The minerals resource rent tax remains a deeply flawed tax, no matter how many amendments are brought forward by members in this House, and it will have a detrimental effect on the resource sector. The resource sector is the primary driver of our economy at present, so, as the consequences flow through to the mining sector, the tax will affect other areas of our economy which benefit from what the mining sector brings to us at present.

In conclusion, I refer again to the paper 'Transfers, Equality and the Limits of Public Policy' in which James Gwartney and Richard Stroup stated:

The impact of transfers on economic equality and poverty is far more complex than most people realize. It is not obvious that the political process will yield egalitarian transfers. And, even when it does, the net egalitarian impact may well be quite modest. Since annual income is a highly imperfect measure of economic status …

We have seen that over many years in the mining industry, with the vagaries of international commodity prices. the consequence, Gwartney and Stroup said, is that 'some slippage can be expected'. Yet this does not appear to have been built into any of the modelling. They went on to say:

Predictably, market adjustments will erode some of the redistributive effects of egalitarian transfers.

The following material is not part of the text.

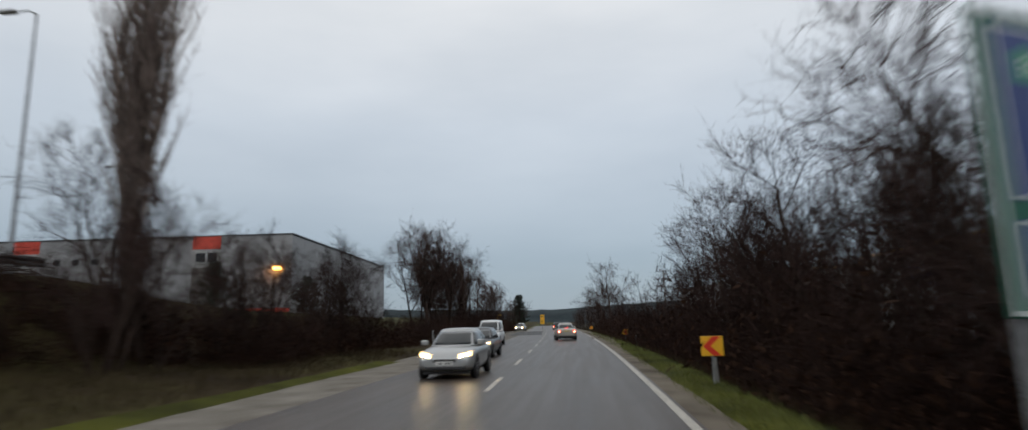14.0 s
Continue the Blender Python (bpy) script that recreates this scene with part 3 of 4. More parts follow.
def broad_meshes(seed, H, spread=0.55, stems=1, bark=None, twig=None, low=0.3, dense=1.0, rich=1.0):
    """A bare broad-leaved tree in five orders of branching."""
    rng = np.random.default_rng(seed)
    stout, mid_wood, fine, thin = [], [], [], []
    for sidx in range(stems):
        tilt = 0.10 if stems == 1 else 0.30
        t = rng.uniform(0, 2 * math.pi)
        base = np.array([math.cos(t), math.sin(t), 0]) * (0.0 if stems == 1 else 0.25) + np.array([0, 0, -0.4])
        r = (0.019 if stems == 1 else 0.012 if stems < 4 else 0.0085) * H
        s0, p0 = limb(rng, base, [math.cos(t) * tilt, math.sin(t) * tilt, 1], H * rng.uniform(0.72, 0.85), r, 9, 0.07, 0.03, 0.22)
        stout += s0
        order1 = int((10 if stems == 1 else 7) * dense)
        for i in range(order1):
            k = int(np.interp(i / max(1, order1 - 1), [0, 1], [low * 9, 8.4]))
            q, d, rb = p0[min(k, 8)]
            ln = H * spread * rng.uniform(0.55, 1.0) * (1.12 - 0.6 * k / 9)
            s1, p1 = limb(rng, q, aside(rng, d, rng.uniform(0.5, 1.0)), ln, max(0.018, rb * 0.58), 6, 0.15, 0.09, 0.22)
            mid_wood += s1
            for j in range(int(6 * dense)):
                q, d, rb = p1[rng.integers(0, 6)]
                s2, p2 = limb(rng, q, aside(rng, d, rng.uniform(0.4, 0.95)), ln * rng.uniform(0.28, 0.58), max(0.011, rb * 0.55), 4, 0.15, 0.07, 0.3)
                fine += s2
                for m_ in range(int(7 * rich)):
                    q, d, rb = p2[rng.integers(0, 4)]
                    s3, p3 = limb(rng, q, aside(rng, d, rng.uniform(0.35, 0.9)), rng.uniform(0.5, 1.25), 0.0085, 2, 0.13, 0.05, 0.4)
                    thin += s3
    twigs = sprays(rng, thin, max(1, int(round(3 * rich))), 0.5, 0.25, 0.75, 0.0065, 0.12)
    tips = sprays(rng, twigs, 1, 0.5, 0.15, 0.40, 0.005, 0.12)
    return (quads_mesh("trunk", *joined(tubes(stout, 7), tubes(mid_wood, 5)), bark or M_BARK),
            quads_mesh("crown", *joined(tubes(fine, 3), ribbons(thin, seed), spikes(twigs, seed), spikes(tips, seed)), twig or M_TWIG))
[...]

An expansion in transfers of any variety will encourage rent seeking and higher marginal taxes, both of which will retard aggregate output.

In a struggling global economy struggling, this is the last thing we need in this country.

The coalition opposes the mining tax and has done so since it was first unveiled by the former Prime Minister. And now, in this final week of parliament, we are onto version 3. The coalition will still oppose it because it is bad tax and it is bad policy. It is bad for jobs, it is bad for investment and it is bad for the future of this nation.